START Extracted records

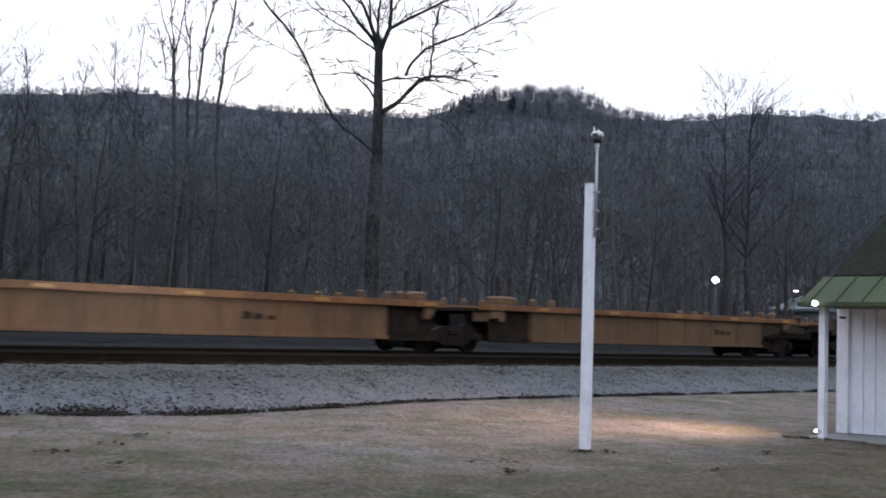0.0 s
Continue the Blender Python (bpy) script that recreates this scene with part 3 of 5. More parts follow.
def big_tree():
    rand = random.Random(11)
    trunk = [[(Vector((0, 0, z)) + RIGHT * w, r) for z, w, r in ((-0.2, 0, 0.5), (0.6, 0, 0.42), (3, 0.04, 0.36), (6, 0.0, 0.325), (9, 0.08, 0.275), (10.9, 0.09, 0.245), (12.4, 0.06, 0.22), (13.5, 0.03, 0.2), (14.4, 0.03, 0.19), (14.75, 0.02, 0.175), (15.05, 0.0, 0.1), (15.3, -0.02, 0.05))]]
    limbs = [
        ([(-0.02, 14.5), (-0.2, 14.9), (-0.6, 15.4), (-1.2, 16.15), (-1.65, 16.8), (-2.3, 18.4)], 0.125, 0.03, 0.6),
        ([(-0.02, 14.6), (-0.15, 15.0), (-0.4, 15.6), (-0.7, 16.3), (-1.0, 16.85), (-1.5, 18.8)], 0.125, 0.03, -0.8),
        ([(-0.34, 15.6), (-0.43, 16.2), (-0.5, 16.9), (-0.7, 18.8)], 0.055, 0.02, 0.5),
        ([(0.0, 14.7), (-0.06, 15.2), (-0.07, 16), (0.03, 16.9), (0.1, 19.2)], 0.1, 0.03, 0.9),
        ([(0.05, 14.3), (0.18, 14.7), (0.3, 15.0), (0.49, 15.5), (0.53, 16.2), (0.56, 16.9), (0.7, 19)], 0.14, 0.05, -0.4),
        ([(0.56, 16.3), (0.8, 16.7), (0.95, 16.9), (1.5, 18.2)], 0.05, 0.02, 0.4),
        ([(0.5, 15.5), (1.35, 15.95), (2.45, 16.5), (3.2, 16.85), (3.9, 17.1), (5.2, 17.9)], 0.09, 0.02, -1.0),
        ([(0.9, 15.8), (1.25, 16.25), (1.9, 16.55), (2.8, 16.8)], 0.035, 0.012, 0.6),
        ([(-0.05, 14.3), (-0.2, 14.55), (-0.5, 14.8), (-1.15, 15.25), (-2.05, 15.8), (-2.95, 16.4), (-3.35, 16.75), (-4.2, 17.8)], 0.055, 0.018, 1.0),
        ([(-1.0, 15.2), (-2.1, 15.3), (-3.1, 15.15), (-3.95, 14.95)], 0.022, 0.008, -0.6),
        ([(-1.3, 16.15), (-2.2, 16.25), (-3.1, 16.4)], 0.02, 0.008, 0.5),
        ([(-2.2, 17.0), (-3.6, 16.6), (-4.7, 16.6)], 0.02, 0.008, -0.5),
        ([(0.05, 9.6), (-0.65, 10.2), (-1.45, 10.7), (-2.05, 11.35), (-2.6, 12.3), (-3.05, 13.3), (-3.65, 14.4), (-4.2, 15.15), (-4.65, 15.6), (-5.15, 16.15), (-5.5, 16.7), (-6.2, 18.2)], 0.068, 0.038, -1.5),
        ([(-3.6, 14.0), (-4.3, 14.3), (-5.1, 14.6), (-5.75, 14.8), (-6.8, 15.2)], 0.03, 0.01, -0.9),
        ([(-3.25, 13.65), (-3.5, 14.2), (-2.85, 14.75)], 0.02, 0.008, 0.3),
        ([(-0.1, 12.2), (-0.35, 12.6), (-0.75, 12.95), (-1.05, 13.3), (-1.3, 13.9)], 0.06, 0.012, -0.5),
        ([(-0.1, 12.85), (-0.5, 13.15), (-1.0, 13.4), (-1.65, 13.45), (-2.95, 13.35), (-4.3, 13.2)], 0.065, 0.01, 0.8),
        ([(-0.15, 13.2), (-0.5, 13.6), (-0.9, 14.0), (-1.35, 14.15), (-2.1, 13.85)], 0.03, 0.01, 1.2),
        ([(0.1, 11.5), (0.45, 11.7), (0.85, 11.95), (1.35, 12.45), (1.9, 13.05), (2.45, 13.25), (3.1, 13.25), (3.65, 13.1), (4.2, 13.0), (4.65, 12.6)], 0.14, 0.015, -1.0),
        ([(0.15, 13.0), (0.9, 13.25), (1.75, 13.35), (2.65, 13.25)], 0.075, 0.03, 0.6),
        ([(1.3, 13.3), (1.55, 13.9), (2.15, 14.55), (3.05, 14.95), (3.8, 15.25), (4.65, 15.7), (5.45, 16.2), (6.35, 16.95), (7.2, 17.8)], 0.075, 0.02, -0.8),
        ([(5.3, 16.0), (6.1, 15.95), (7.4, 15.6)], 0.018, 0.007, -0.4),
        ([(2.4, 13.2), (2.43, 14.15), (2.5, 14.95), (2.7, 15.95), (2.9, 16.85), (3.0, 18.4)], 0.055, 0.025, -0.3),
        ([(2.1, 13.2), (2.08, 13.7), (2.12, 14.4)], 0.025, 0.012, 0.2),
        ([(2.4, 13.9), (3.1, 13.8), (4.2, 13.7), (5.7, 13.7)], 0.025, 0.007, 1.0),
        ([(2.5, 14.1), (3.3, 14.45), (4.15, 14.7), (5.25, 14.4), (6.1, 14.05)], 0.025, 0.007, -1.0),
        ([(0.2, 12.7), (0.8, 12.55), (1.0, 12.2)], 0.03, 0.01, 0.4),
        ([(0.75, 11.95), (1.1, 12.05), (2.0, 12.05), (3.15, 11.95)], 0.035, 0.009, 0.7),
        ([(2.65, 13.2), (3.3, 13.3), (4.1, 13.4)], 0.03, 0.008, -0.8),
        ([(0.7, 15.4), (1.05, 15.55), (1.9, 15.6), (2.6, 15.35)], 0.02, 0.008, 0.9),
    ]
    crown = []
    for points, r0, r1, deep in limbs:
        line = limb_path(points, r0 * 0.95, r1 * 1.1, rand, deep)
        # above the skyline limbs go darker: backlit silhouette put into the colour
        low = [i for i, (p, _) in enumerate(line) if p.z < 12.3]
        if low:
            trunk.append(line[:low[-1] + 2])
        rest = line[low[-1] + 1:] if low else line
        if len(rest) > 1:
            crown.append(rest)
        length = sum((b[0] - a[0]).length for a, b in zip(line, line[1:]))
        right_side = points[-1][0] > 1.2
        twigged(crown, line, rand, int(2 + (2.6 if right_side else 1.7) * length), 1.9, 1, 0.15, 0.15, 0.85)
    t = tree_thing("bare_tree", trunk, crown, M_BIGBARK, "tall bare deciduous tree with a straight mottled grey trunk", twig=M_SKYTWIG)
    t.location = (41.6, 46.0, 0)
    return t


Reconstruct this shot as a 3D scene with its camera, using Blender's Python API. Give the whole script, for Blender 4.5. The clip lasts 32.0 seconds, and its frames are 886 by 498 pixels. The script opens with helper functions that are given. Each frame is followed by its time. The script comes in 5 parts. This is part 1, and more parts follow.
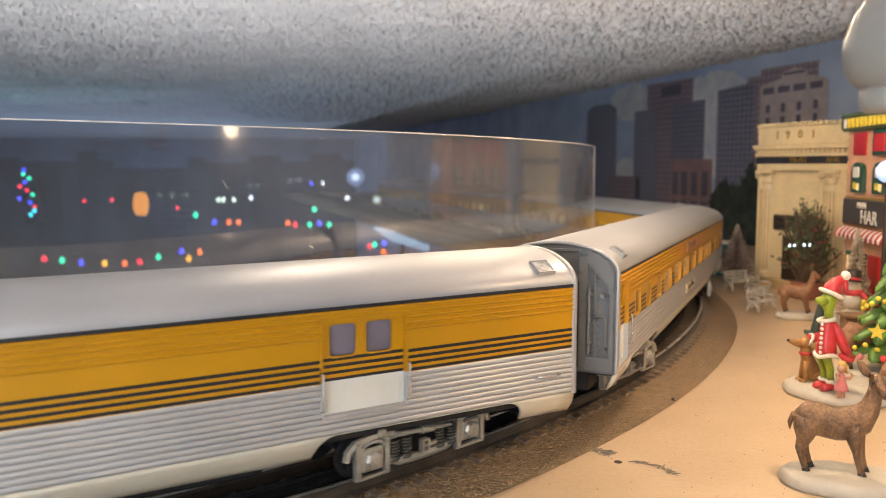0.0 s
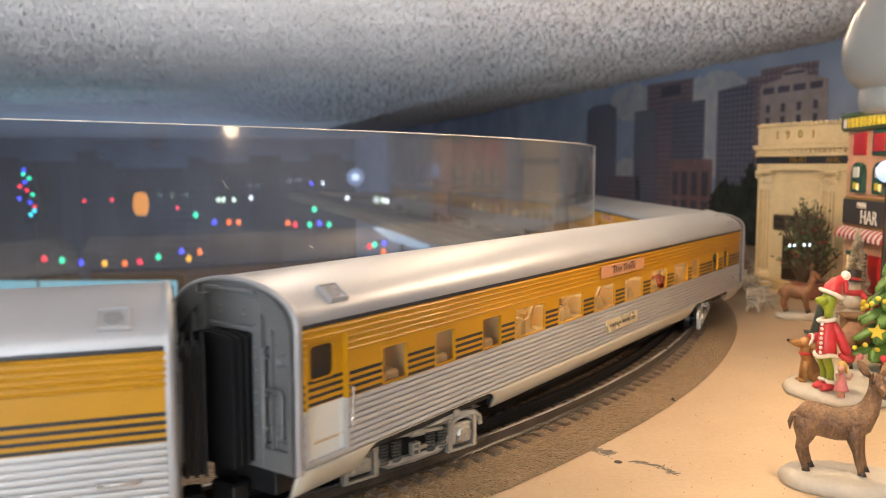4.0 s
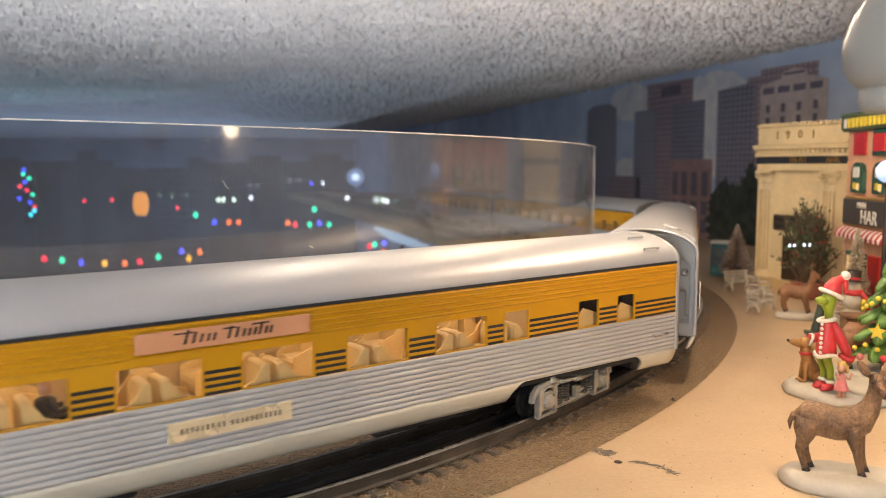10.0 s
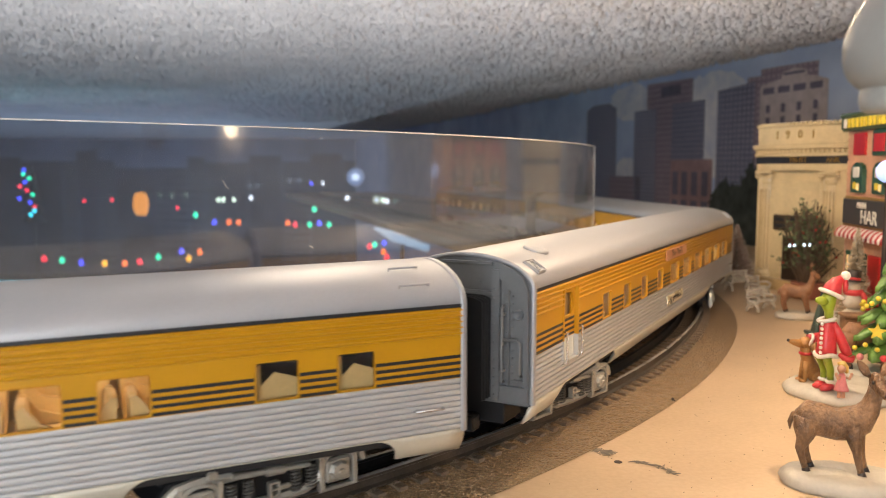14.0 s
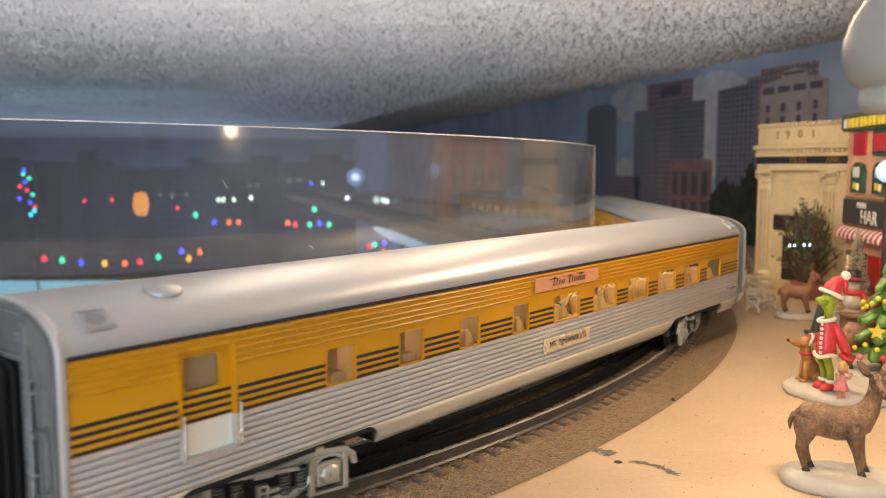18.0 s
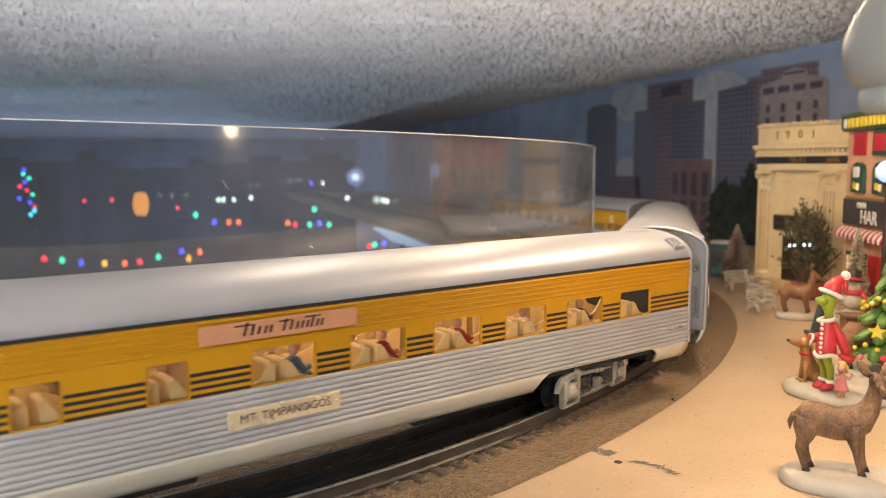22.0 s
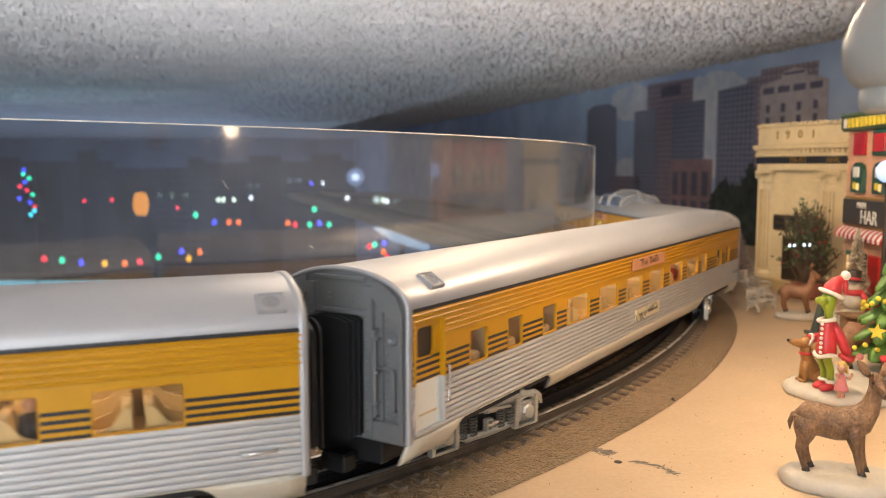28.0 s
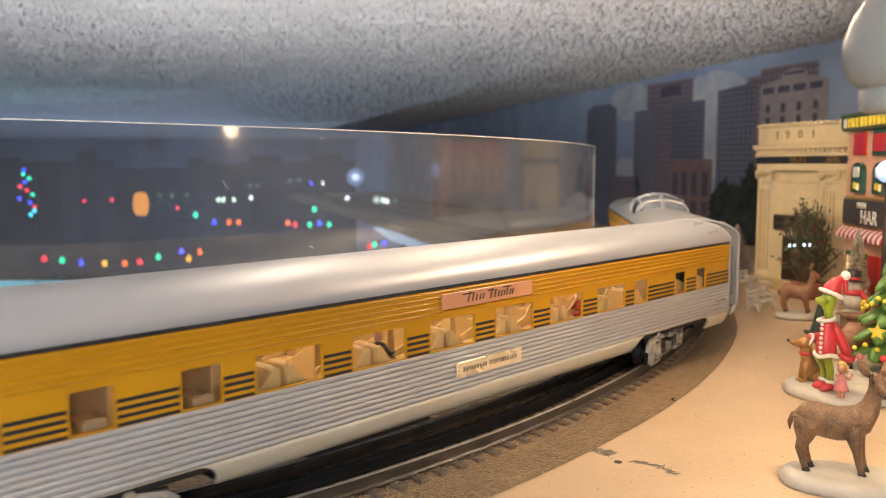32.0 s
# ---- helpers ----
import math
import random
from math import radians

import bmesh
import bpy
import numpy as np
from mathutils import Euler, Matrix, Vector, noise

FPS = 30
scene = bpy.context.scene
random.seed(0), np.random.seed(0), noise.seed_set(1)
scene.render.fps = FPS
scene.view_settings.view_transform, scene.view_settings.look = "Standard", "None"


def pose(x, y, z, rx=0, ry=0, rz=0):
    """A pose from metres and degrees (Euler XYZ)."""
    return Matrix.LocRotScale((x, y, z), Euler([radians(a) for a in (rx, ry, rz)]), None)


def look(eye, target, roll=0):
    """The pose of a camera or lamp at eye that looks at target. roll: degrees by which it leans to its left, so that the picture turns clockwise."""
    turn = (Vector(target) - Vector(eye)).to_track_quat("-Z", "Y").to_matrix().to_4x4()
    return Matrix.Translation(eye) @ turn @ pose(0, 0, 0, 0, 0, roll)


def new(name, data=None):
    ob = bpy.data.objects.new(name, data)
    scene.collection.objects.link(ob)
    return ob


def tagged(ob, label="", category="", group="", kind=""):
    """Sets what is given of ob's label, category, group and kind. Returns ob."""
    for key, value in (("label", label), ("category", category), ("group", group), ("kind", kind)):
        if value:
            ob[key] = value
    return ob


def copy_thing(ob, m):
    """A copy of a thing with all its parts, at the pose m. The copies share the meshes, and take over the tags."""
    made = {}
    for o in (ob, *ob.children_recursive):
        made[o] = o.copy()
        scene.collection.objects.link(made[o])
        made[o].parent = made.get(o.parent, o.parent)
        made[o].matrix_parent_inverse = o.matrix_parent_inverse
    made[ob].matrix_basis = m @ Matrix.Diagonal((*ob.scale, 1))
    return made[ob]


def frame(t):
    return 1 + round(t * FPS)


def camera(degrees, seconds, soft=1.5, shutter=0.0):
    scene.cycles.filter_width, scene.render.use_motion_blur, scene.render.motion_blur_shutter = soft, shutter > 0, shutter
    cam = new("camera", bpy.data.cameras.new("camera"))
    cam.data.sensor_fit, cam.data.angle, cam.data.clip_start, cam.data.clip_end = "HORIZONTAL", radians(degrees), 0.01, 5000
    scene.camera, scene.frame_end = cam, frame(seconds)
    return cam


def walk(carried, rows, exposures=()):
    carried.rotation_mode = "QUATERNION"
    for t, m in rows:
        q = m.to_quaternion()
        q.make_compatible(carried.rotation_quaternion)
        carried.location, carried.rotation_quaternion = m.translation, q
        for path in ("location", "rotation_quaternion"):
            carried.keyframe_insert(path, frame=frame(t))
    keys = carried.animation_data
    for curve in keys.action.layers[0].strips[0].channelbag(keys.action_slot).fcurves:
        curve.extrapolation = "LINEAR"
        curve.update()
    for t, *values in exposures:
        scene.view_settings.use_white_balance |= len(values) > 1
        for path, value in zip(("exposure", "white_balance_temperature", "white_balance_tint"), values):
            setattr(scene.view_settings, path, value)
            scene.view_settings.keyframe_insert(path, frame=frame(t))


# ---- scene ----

# ---- camera: stands still on the layout, level with the car roofs ----
cam = camera(57.4, 32.0, soft=0.7, shutter=0.8)
EYE = (0.0, 0.0, 0.1255)
VIEW = look(EYE, (0.0, 1.0, 0.1255 - math.tan(0.10105)), -0.089)
walk(cam, [(0.0, VIEW), (32.0, VIEW)])
cam.data.dof.use_dof = True
cam.data.dof.focus_distance = 0.385
cam.data.dof.aperture_fstop = 14.0
scene.view_settings.exposure = 0.0

# ---- plan: metres, rail top at z = 0 ----
CX, CY = -0.6246, 0.9880          # centre of the turning loop
R_TRACK = 0.8767                  # centre line of the track
TURN = -0.051309                  # radians a second
TABLE = -0.0100
CEIL = 0.3198
R_ACRYLIC = 0.796
WALL_X, WALL_K = 0.90, 0.268      # mural wall: x = WALL_X - WALL_K * y
PHASE = {"A": -1.0349, "B": -0.3960, "C": 0.2445, "D": 0.8855, "E": 1.5290}


SAG = 0.0055                      # how far the table has sunk by the mural wall
BEND = 0.30                       # the loop runs straight along the mural wall past this angle


def polar(r, a, z=0.0):
    """A place r from the loop's centre at angle a; past BEND the line runs on straight."""
    k = min(a, BEND)
    run = (a - k) * R_TRACK
    return (CX + r * math.cos(k) - run * math.sin(k), CY + r * math.sin(k) + run * math.cos(k), z)


def ease(a, a0, a1):
    k = max(0.0, min(1.0, (a - a0) / (a1 - a0)))
    return k * k * (3 - 2 * k)


def line(r, a, z=0.0):
    """A place on the track's own course: it widens a little and sinks with the sagging table towards the mural wall."""
    return polar(r + 0.0135 * ease(a, -0.50, 0.0), a, z - SAG * ease(a, -0.65, 0.05))


def car_pose(phase, t):
    a = phase + TURN * t
    p, q = Vector(line(R_TRACK, a - 0.2231)), Vector(line(R_TRACK, a + 0.2231))
    d = p - q
    m = (p + q) / 2
    return pose(m.x, m.y, m.z, 0, math.degrees(-math.asin(d.z / d.length)), math.degrees(math.atan2(d.y, d.x)))


# ---- world and lamps ----
world = bpy.data.worlds.new("world")
scene.world = world
world.use_nodes = True
world.node_tree.nodes["Background"].inputs[0].default_value = (0.10, 0.16, 0.26, 1)
world.node_tree.nodes["Background"].inputs[1].default_value = 0.25


def lamp(name, kind, place, power, colour, size=0.02, target=None):
    data = bpy.data.lights.new(name, kind)
    data.energy, data.color = power, colour
    if kind == "AREA":
        data.shape, data.size = "DISK", size
    else:
        data.shadow_soft_size = size
    if kind == "SPOT":
        data.spot_size, data.spot_blend = math.radians(150), 0.9
    ob = new(name, data)
    ob.matrix_world = look(place, target) if target else pose(*place)
    return ob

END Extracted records

» The task
Produce only the lines from the line containing "turn = (Vector(target)" through the line containing "what is given", inclusive of both, exactly as they stand in the entries above.

» Expected output
    turn = (Vector(target) - Vector(eye)).to_track_quat("-Z", "Y").to_matrix().to_4x4()
    return Matrix.Translation(eye) @ turn @ pose(0, 0, 0, 0, 0, roll)


def new(name, data=None):
    ob = bpy.data.objects.new(name, data)
    scene.collection.objects.link(ob)
    return ob


def tagged(ob, label="", category="", group="", kind=""):
    """Sets what is given of ob's label, category, group and kind. Returns ob."""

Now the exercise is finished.